Eventually a nurse came in with some crutches for me, saying I needed to get up and about a bit.  I explained that I’d not been to the toilet since about 8 that morning so I’d need to go really soon, but that I’d also not eaten for about the same length of time so I’d probably need something otherwise I’d be so shaky I’d not be able to make it to the toilet.  She went away and took what seemed like ages to bring back a snack bag for me.  I managed to eat a biscuit  and drink a small orange juice, which gave me enough energy to get moving, but no one thought to tell me where the toilet was and then one lady seemed annoyed that I’d asked.  I managed to hobble over there in time, but it was difficult, the splint was from my ankle to half way up my thigh and wouldn’t allow my knee to bend at all.

I got back to my room and tried to eat half a sandwich but couldn’t keep it down.  It took a couple of hours for me to manage to keep down the packet of crisps, I texted Joan to fetch me please and they said I could get going.  I asked what I was meant to do, should I sleep in the splint? Did I need to get referred? Should I keep off it entirely? ‘Oh, has no-one spoken to you? I’ll find a doctor.’  Doctor Chris came back and said it was funny because my pupils were still really small, apparently when they give people morphine it wears off a lot quicker because they have a higher tolerance to drugs.  Obviously I’m a clean living kind of girl. He said that usually they would refer me to orthopaedics and physio, but since I’m in a different medical region my GP would need to.  But I could leave and just had to take it easy.

After sitting in the waiting room for a bit (again, I had to find it myself, there was a lot of assuming that I knew my way around) Crump came to fetch me and we had pizza at her house.

There was no point in me coming back so I stayed for the festival, I did palm off a bit of work to some of the others and Sandra very kindly drove me home on Sunday night, instead of Jo driving me on Monday, so I could speak to the doctors.  I rang at 8.30 in the morning, got a call back from the triage doctor, she said she’d find the best way to refer me and then called me back at half seven in the evening to say she’d managed to get me referred to orthopaedics, via the fracture clinic.  So for the last two weeks I’ve still been going to work, mainly because I don’t like being invalided out and also because I’m too poor to take time off. Arrangements have been made at the shop so that I’m not standing the whole time, even with a crutch and I’m saving my sick days in case I need an operation.  I’m down to using one crutch and keeping my knee bandaged.  After two weeks I can manage a few steps un-aided, so take the crutches out with me but I’m too scared to try and put weight on it without some form of bandaging on.

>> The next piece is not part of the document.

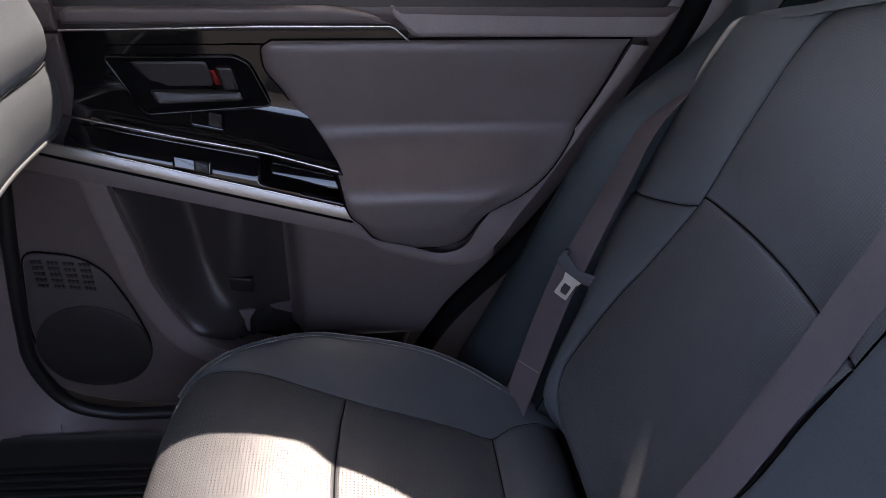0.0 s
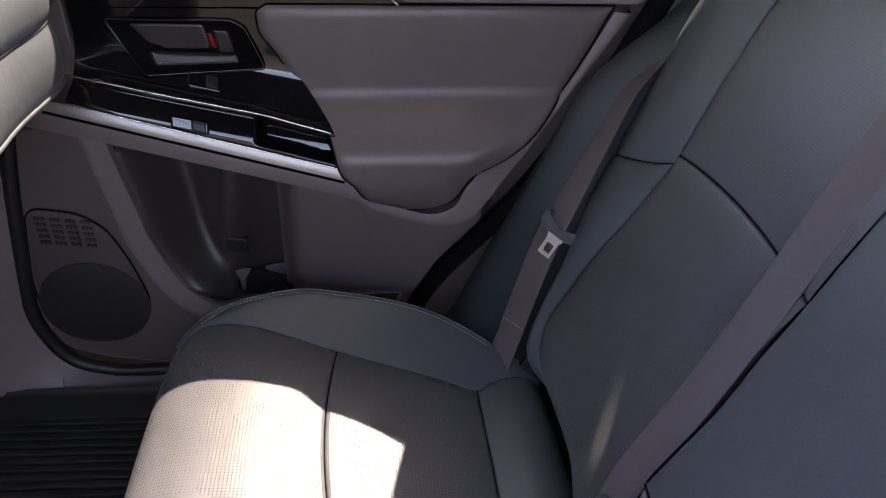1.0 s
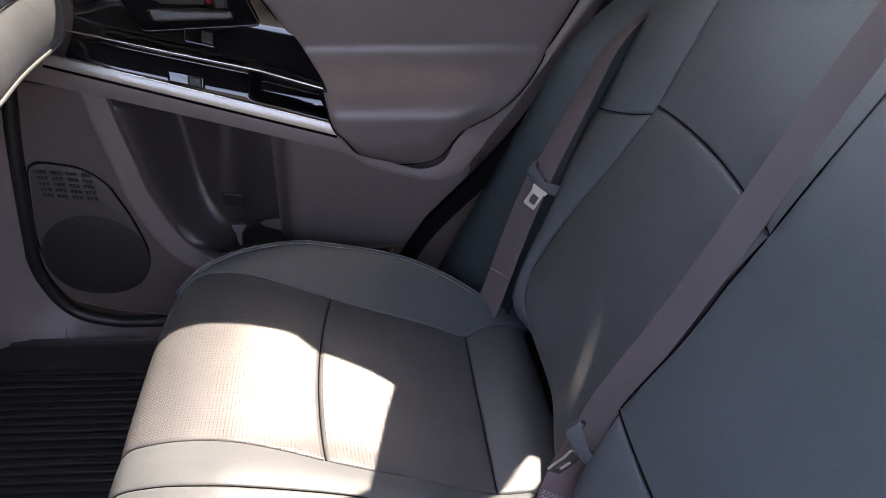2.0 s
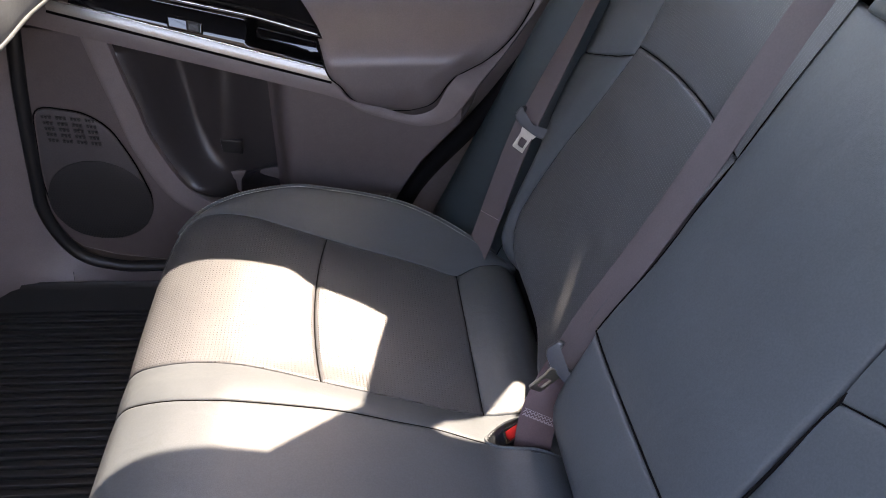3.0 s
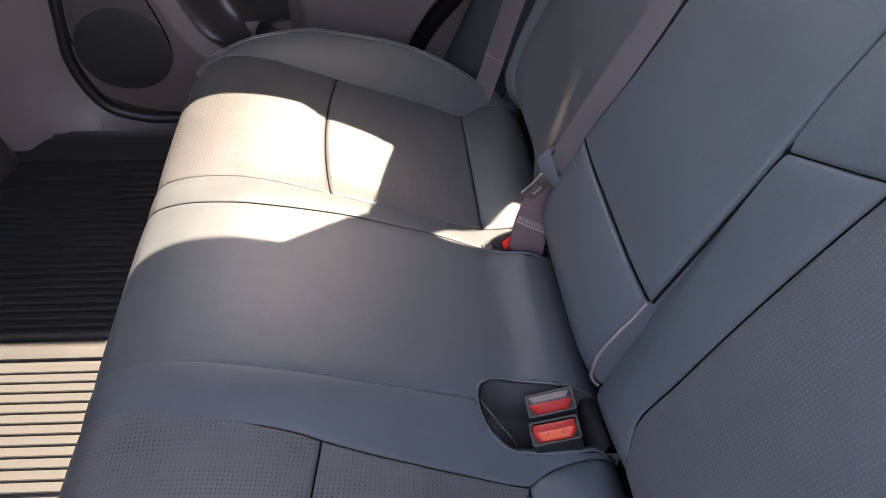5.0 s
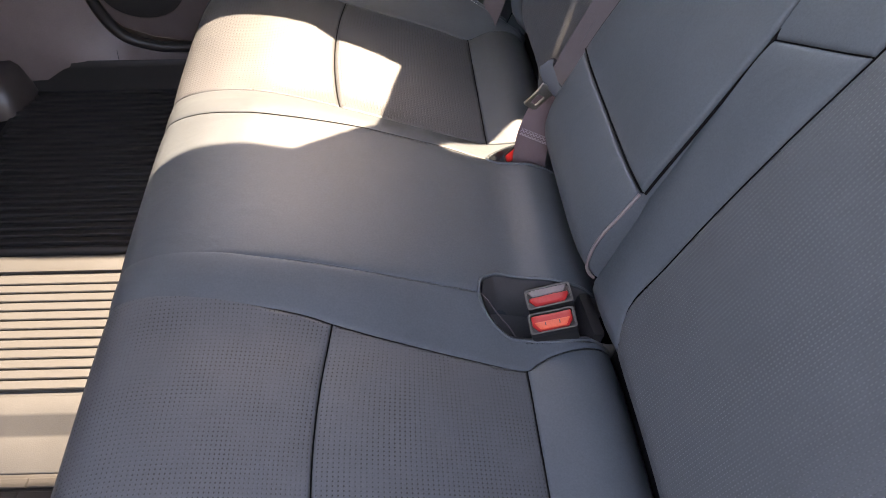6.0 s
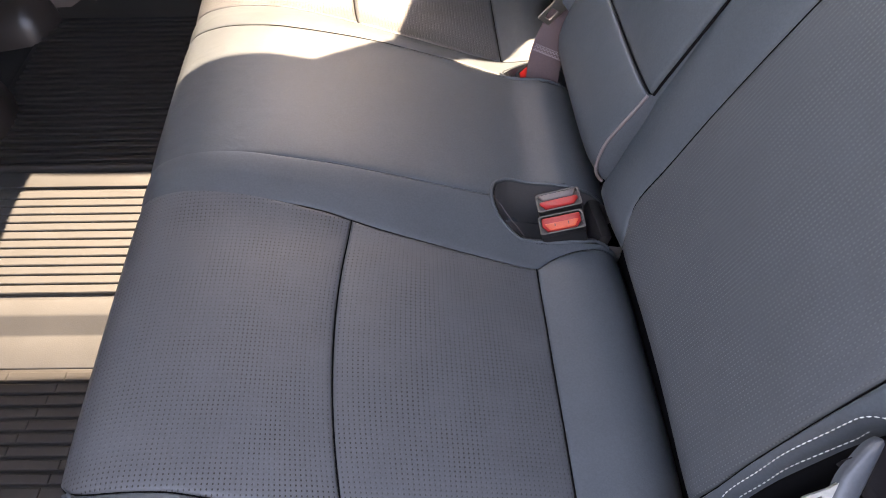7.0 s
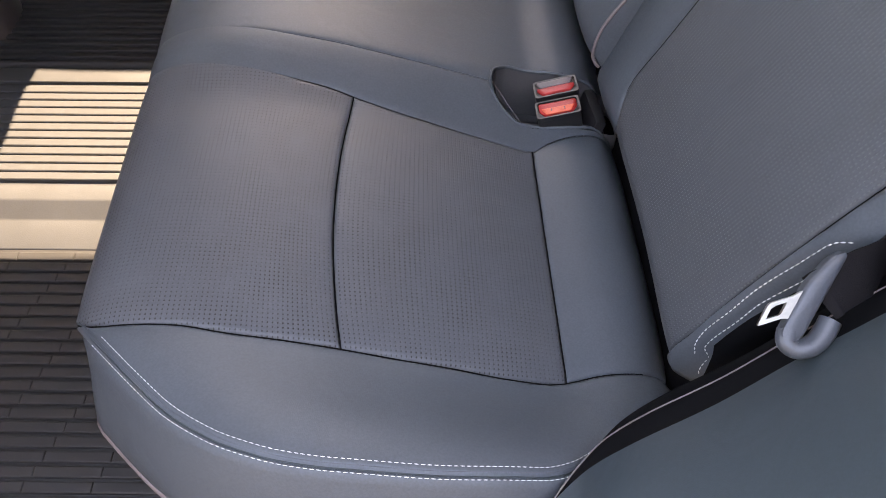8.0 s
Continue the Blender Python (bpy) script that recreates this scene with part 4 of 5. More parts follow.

I’m due into the fracture clinic on the 2nd November, so then I should hear what can be done about this.  It’s not happened in so long that I thought I was past it.  I was saying to my mum only a few days before that I’ve been feeling the best I have in years, not feeling depressed or full of despair, feeling confident in myself again, like I can actually do things without worrying about failing. I don’t want to be afraid that my body is going to fail me again, so I’m going to have to throw myself into physiotherapy and hopefully strengthen the muscles so that this doesn’t happen again.  After two weeks I’ve mostly forgotten the pain, I don’t feel like I’m going to faint re-telling it here.  I’m sorry if I’ve made any of you feel ill by reading it, but then I did give you a disclaimer at the start, so it’s sort of your own fault.  And let’s face it, you’ve not had to physically go through it all, so you’ve come out on top really, haven’t you!

One thought on “‘What’s the matter with your leg then?’

  1. I remember the time at uni whe your knee went. This sounds so much worse. Good luck at the fracture clinic, and lots of sympathy.